Working papers can be found over here; everything else is collected on this page.

Dissertation: “Contexualized NLP tools for political texts” (working title)

Named Entity Recognition system for political speech

I implemented an NLP pipeline for NER for political speeches at the UN. This included Part-of-Speech tagging, chunking, and an ensemble of classifiers for NE (MaxEnt MM, multiclass Naive Bayes, and Decision Trees), utilizing tools from NLTK and sklearn, plus some old-fashioned elbow grease: I manually tagged 140,000+ tokens for the training/test data!

Diffusion of information about political preferences in social networks

Social media may facilitate the formation of echo chambers of polarized speech; but it provides valuable insight into mapping the connections between preferences on different issues—for example, the relationship between one’s positions on income taxes or marriage equality—and how these connections influence the spread of political information—in this case, through retweets. Using 9.5 billion tweets from 2017 Women’s March (kindly provided by the NYU SMAPP lab), I find that political preferences bound to core liberal issues—reproductive rights, gender equality, marriage equality, and climate change—are tightly correlated and that linking multiple issues together increases the engagement that a social media posting receives.

Sentiment analysis of FARC-Colombia negotiations

Can sentiment analysis predict whether peace talks will fail or succeed? Using the statements published by the FARC and the Colombian government, I developed a dynamic model that estimates whether each side’s willingness to negotiate during the peace talks. I use this model to explain how the peace process responds to violent events.

For this project, I constructed an original Spanish-language corpus of documents scraped from the official websites of the guerrilla group FARC, the president of Colombia, and the peace negotiators using Python. The main analysis was done in R.

  • View a sentiment analysis demo here.

  • I wrote a custom R library for this project (messy, working version is here).

  • This work was submitted as my MA Thesis, as part of my PhD coursework, and was awarded unanimous “high pass” grades.
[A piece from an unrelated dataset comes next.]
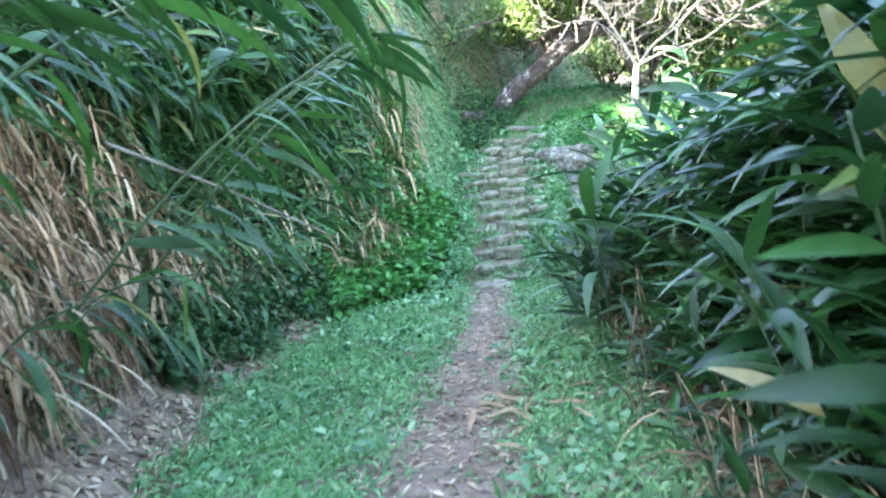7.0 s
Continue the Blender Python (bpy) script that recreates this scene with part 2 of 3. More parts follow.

Naive Bayes-style estimation of Supreme Court ideology

I scraped Supreme Court opinions from 2003-2015 and constructed a novel dataset using Python. Using the “Wordscores” method (similar to a Naive Bayes classifier). I estimated ideological positions for opinions, which I aggregated into overall scores for justices. I find a strong correlation between my machine-generated scores and those assigned to the justices by expert coders.

  • See the repo here.

Work as a research assistant

  • Structural topic models to learn about Antarctica: As a research assistant in the Environmental Studies department, I applied unsupervised machine learning techniques to a dataset of documents pertaining to Antarctica. I cleaned and created the dataset in Python and pre-processed the documents, and optimized the model using stm and quanteda.

  • Network graph simulations: As a research assistant in the Politics department, I wrote and refactored code to simulate network graphs as part of a study to determine the implications of incomplete sampling of networks.